Objective>
Locate each line holding the string "rows" and copy it.

Material provided>
[START]

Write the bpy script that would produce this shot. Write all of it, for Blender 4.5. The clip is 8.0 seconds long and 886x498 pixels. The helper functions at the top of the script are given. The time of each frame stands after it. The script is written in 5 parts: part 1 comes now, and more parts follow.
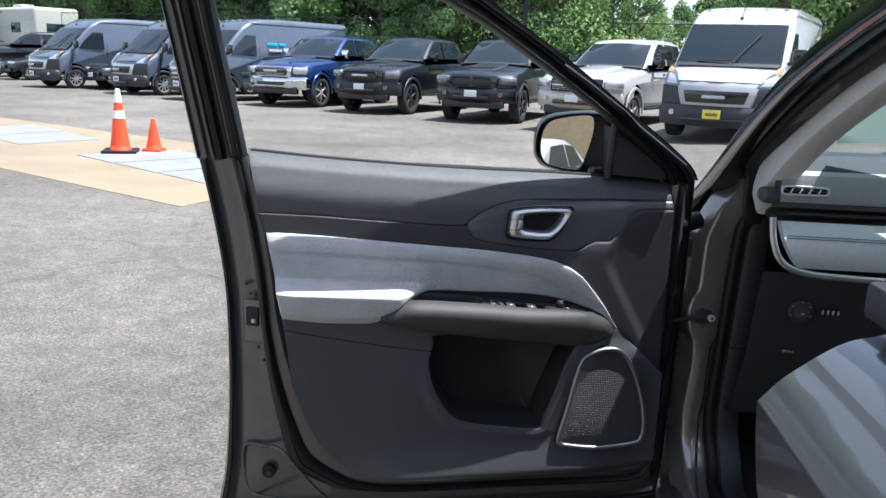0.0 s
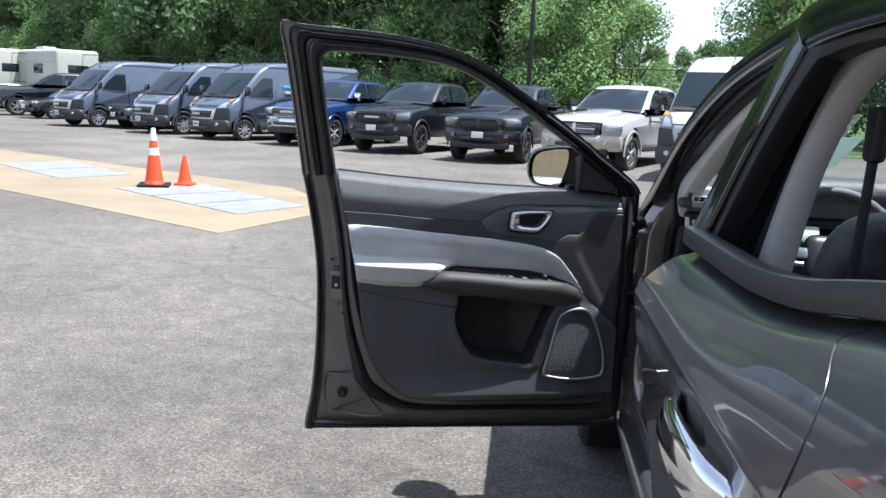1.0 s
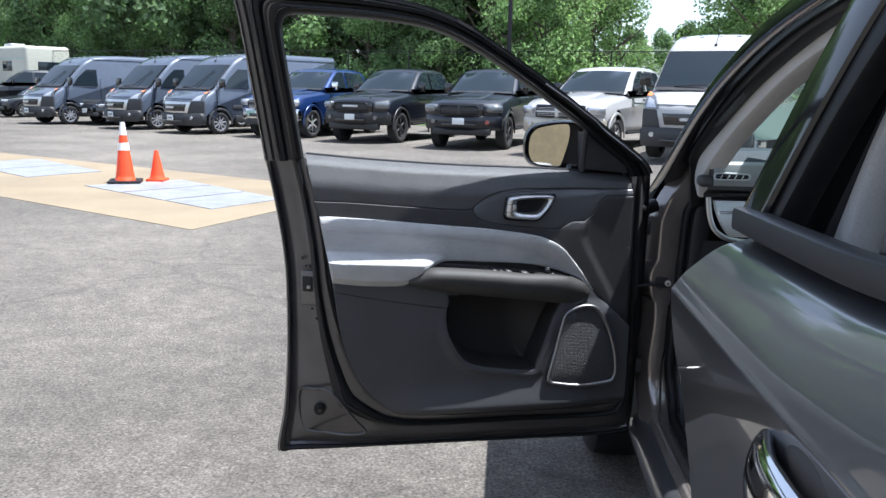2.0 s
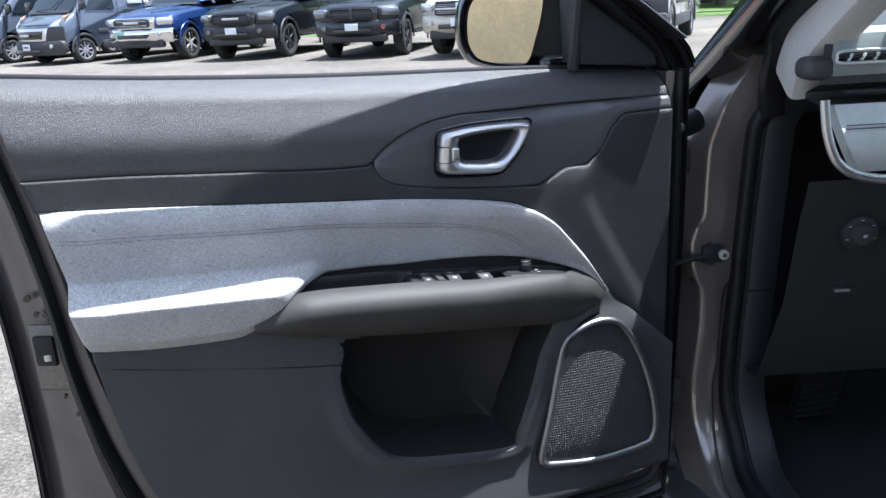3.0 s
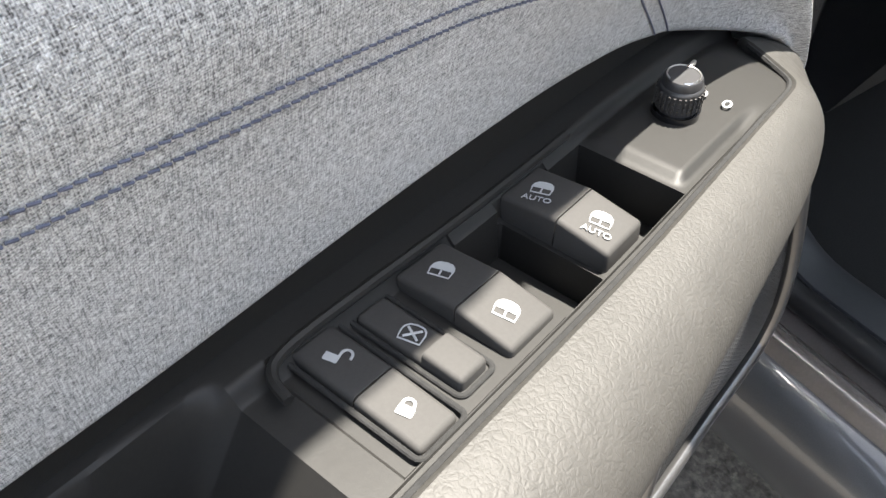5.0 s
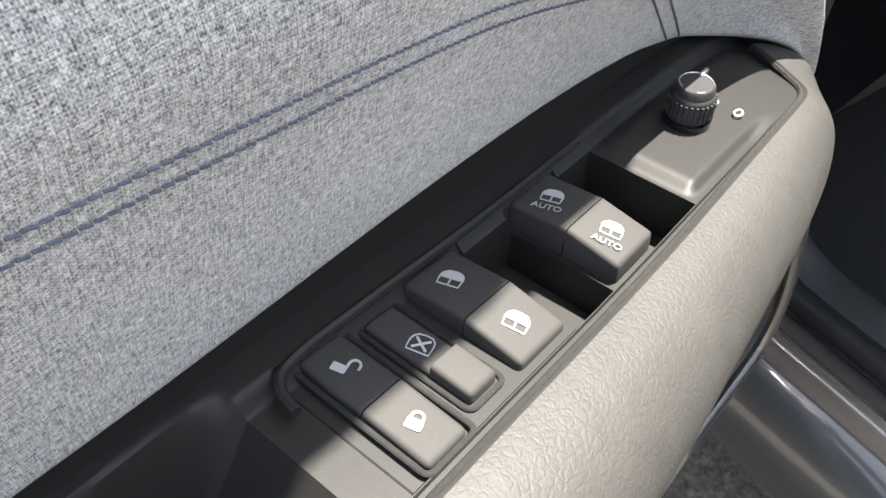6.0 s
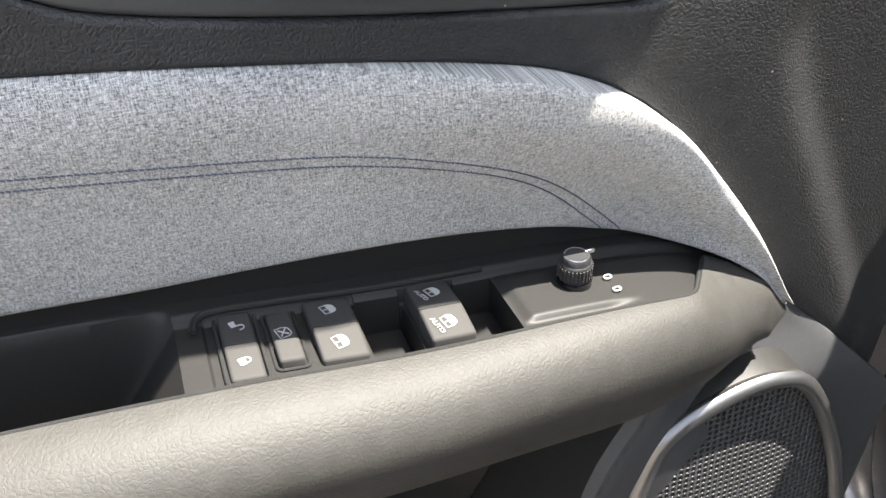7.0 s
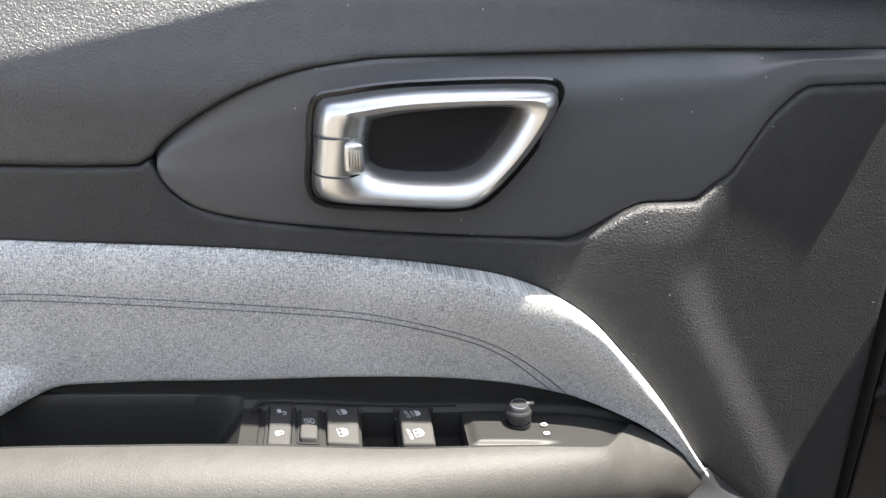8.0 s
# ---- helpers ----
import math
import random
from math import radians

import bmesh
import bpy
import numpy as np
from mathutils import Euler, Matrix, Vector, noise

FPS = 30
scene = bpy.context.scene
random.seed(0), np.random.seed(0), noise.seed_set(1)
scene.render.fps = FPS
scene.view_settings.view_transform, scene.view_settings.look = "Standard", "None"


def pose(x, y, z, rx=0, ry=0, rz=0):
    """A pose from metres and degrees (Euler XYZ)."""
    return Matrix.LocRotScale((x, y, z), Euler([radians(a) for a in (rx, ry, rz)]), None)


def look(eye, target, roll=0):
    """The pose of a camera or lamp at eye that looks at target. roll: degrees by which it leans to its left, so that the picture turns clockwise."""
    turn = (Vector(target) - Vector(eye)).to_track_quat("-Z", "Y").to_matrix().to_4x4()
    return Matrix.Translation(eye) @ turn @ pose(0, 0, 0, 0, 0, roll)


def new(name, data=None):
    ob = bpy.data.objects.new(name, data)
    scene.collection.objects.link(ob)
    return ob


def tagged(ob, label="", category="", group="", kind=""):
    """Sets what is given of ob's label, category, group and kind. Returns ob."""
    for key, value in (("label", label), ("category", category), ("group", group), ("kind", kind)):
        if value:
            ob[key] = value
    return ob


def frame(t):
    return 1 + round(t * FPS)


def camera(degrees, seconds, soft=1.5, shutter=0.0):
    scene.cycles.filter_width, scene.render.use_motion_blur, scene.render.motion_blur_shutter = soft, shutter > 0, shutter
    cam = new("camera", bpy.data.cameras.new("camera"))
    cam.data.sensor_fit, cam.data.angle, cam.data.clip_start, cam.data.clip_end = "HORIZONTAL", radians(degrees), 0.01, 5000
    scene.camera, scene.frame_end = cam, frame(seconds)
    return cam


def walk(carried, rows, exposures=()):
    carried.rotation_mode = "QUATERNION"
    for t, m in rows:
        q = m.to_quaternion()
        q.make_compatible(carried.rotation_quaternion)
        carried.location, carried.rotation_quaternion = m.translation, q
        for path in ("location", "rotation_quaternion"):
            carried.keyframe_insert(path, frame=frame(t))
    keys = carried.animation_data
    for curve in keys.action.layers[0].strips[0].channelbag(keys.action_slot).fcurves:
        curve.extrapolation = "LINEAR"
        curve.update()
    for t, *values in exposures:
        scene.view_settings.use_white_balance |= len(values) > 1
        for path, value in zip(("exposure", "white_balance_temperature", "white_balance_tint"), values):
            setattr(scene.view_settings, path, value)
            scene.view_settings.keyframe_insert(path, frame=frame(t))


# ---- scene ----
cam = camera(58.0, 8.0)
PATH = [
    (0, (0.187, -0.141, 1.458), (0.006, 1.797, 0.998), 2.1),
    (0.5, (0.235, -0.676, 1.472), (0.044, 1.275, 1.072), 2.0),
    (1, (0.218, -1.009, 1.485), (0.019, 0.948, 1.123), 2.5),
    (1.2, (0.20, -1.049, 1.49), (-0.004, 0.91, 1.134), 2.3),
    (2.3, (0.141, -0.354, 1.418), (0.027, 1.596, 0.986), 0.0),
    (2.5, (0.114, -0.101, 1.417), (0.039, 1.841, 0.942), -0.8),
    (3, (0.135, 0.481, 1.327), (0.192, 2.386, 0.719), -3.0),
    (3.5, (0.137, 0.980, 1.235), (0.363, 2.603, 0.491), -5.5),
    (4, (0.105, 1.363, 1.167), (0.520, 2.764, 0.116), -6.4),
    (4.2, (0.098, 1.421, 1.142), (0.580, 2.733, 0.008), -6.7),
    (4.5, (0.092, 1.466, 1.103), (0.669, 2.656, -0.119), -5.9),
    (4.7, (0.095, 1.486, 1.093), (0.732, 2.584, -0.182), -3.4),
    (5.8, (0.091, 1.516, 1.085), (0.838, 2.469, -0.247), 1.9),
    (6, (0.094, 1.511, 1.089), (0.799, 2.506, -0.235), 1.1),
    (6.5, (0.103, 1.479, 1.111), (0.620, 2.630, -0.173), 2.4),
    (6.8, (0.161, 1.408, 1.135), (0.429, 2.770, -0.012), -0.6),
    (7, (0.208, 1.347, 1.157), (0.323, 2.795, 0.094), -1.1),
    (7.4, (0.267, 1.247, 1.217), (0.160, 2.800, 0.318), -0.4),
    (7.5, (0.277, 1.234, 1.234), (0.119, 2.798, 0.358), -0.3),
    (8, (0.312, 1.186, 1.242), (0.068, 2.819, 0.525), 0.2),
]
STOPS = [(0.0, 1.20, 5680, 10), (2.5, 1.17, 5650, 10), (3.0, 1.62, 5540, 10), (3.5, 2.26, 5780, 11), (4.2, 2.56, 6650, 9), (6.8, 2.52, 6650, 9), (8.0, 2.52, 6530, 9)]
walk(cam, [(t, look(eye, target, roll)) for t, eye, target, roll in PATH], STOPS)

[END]
[START]

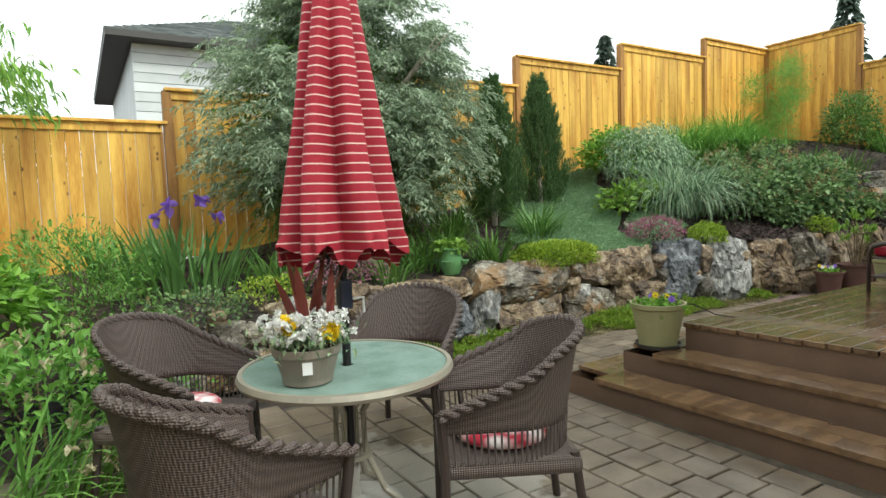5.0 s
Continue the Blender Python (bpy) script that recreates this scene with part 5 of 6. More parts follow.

[END]

Solution to this task>
def walk(carried, rows, exposures=()):
    for t, m in rows:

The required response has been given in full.